**DIRECTIVE**
Begin with the line that contains "3. More parts follow." and end with the line that contains "weights(v), weights(u), net)", transcribing exactly each line in that stretch and no other.

**DATA SHOWN**
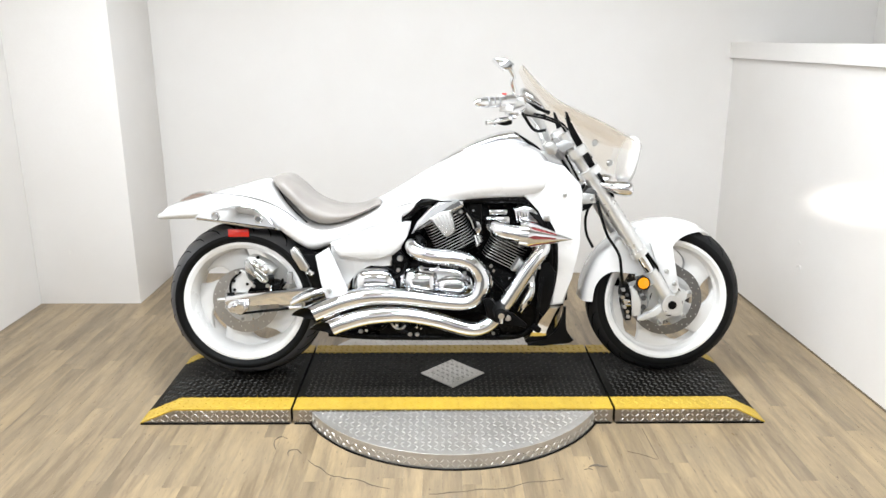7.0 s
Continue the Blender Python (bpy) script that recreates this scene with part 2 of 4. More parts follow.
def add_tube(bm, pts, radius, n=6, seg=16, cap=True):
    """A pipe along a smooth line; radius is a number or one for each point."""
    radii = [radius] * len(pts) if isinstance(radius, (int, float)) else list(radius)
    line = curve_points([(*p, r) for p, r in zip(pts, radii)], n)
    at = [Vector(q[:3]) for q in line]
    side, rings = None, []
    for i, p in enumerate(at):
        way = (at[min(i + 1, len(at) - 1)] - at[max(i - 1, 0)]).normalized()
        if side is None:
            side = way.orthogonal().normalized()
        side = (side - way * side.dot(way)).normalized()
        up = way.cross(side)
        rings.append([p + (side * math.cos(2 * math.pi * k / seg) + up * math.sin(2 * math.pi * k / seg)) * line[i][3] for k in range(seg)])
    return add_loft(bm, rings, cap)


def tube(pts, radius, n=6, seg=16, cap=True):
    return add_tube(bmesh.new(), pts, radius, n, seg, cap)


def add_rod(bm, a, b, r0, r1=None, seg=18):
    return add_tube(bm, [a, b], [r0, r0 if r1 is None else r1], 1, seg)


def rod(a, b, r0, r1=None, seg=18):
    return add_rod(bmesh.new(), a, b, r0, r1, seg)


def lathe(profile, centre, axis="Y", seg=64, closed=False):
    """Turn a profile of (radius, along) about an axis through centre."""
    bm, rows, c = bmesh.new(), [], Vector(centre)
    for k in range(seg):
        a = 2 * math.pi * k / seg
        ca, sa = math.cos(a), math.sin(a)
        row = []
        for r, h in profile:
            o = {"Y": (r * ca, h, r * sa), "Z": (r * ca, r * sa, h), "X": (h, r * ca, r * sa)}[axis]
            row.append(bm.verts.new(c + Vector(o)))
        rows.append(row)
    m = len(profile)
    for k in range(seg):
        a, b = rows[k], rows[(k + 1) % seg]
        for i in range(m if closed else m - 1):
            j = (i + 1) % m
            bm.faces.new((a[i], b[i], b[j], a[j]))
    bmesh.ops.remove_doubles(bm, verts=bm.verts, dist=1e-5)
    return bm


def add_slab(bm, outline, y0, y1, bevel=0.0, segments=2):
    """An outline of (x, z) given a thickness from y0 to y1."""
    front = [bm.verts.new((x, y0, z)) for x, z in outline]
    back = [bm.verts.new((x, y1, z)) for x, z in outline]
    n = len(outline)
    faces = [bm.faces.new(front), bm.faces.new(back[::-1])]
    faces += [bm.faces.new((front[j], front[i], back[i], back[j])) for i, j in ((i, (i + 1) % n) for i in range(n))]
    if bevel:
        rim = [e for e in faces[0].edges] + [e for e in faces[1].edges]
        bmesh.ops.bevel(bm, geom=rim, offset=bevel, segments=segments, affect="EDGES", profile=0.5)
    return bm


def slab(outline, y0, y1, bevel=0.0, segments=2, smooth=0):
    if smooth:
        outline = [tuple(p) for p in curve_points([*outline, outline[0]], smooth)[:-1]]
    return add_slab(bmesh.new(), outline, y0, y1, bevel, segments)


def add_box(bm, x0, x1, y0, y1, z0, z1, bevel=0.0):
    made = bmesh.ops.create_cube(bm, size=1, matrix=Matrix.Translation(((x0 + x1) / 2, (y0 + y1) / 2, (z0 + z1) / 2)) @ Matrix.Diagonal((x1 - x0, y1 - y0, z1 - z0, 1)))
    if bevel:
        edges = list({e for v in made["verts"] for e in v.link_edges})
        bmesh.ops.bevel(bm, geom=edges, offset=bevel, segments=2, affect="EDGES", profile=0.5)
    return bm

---

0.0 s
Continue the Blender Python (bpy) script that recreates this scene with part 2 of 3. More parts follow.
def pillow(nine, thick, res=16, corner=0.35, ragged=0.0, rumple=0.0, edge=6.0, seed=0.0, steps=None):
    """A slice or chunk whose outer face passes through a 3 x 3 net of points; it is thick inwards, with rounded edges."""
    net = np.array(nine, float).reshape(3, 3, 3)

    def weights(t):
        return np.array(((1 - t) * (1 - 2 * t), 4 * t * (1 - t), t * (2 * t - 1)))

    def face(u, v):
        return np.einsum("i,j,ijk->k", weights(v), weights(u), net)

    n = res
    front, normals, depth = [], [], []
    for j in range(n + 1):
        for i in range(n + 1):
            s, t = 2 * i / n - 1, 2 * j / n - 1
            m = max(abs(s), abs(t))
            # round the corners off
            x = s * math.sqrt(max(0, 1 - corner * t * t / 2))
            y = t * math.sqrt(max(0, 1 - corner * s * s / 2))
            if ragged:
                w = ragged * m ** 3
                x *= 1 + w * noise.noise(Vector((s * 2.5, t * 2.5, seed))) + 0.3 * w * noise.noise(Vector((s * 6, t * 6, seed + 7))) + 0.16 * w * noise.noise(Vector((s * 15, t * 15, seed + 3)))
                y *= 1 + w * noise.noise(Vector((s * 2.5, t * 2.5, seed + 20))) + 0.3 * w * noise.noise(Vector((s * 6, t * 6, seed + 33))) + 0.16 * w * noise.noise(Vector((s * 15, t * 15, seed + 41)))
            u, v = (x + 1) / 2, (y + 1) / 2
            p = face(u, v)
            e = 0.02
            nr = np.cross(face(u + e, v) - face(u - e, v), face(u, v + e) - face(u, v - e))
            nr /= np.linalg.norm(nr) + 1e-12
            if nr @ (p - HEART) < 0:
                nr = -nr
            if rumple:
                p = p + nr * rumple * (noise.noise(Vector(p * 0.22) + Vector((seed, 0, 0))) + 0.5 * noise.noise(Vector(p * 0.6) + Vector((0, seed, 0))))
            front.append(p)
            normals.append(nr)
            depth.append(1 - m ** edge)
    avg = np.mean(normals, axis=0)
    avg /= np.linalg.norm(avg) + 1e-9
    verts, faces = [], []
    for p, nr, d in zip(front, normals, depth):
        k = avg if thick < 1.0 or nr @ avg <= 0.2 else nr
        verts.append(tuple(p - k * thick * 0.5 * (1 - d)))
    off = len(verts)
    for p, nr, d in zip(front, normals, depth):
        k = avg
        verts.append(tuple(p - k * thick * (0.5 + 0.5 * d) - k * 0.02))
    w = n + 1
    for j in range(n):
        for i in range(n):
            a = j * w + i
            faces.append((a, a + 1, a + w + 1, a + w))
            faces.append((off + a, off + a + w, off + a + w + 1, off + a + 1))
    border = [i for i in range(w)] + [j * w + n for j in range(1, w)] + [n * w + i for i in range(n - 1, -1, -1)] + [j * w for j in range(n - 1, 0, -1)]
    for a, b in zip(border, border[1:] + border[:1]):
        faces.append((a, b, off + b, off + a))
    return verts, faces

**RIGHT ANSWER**
Continue the Blender Python (bpy) script that recreates this scene with part 2 of 3. More parts follow.
def pillow(nine, thick, res=16, corner=0.35, ragged=0.0, rumple=0.0, edge=6.0, seed=0.0, steps=None):
    """A slice or chunk whose outer face passes through a 3 x 3 net of points; it is thick inwards, with rounded edges."""
    net = np.array(nine, float).reshape(3, 3, 3)

    def weights(t):
        return np.array(((1 - t) * (1 - 2 * t), 4 * t * (1 - t), t * (2 * t - 1)))

    def face(u, v):
        return np.einsum("i,j,ijk->k", weights(v), weights(u), net)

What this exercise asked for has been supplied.